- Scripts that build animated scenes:
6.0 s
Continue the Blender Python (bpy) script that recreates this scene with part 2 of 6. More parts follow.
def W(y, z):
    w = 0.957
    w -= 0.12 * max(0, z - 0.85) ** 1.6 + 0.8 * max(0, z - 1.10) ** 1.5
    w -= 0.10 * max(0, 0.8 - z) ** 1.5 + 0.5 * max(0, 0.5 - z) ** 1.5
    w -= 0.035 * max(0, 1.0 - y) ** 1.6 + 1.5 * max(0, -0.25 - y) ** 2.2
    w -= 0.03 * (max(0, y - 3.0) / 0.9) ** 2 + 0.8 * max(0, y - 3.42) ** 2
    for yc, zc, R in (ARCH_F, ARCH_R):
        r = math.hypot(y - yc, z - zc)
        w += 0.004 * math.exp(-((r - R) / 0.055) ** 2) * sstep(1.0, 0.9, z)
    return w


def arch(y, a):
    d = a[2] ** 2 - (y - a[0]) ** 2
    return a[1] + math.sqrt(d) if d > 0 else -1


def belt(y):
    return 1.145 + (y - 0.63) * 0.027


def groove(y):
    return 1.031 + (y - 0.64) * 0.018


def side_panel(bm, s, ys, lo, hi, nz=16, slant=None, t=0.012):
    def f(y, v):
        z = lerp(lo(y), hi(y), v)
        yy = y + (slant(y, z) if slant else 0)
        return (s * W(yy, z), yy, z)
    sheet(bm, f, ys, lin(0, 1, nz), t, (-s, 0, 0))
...
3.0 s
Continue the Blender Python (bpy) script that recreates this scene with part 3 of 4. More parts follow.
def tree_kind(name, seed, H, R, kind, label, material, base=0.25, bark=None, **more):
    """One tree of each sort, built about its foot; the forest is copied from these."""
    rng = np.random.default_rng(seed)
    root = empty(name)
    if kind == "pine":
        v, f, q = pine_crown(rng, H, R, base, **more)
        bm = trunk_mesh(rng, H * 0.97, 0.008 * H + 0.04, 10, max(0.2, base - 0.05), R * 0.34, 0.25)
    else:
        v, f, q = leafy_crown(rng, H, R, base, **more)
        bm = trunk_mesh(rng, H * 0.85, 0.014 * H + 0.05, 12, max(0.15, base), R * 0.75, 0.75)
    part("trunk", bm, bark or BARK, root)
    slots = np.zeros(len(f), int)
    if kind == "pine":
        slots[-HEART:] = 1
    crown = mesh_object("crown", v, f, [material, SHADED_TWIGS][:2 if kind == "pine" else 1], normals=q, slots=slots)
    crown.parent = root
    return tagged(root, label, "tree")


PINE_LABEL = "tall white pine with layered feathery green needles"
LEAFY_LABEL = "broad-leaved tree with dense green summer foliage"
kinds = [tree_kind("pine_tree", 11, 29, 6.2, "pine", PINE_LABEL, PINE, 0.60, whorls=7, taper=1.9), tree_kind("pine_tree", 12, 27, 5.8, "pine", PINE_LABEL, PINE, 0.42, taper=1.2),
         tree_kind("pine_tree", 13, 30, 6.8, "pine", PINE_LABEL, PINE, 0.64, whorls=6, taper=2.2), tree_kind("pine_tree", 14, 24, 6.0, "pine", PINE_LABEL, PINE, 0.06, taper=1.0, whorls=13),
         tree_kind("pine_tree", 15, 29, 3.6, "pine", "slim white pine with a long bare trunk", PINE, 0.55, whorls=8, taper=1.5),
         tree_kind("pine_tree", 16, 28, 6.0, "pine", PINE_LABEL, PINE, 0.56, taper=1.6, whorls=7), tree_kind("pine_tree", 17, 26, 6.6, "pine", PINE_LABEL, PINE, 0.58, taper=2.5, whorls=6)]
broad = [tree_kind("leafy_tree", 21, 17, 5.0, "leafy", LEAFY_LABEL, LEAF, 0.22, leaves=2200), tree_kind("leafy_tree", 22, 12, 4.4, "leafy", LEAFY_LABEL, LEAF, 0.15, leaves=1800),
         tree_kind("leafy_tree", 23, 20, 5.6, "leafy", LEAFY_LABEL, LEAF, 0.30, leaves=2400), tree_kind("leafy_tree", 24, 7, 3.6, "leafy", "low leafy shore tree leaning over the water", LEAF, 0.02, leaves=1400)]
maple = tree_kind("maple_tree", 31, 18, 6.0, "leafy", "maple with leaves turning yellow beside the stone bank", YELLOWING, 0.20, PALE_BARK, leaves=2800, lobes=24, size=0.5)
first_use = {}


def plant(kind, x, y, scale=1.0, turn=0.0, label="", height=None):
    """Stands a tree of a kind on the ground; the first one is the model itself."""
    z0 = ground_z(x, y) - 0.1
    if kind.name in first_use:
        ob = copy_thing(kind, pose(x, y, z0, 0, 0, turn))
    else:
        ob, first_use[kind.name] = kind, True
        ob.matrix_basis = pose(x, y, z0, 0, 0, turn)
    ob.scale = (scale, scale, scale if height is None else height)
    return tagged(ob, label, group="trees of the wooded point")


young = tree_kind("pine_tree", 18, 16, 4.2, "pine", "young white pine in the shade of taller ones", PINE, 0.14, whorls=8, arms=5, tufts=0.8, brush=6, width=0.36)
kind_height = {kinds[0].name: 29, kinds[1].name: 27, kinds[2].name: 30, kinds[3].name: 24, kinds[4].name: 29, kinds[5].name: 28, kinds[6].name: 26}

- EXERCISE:
Filter the records above and return every line that holds the word "part".

- FINAL RESULT:
Continue the Blender Python (bpy) script that recreates this scene with part 2 of 6. More parts follow.
Continue the Blender Python (bpy) script that recreates this scene with part 3 of 4. More parts follow.
    part("trunk", bm, bark or BARK, root)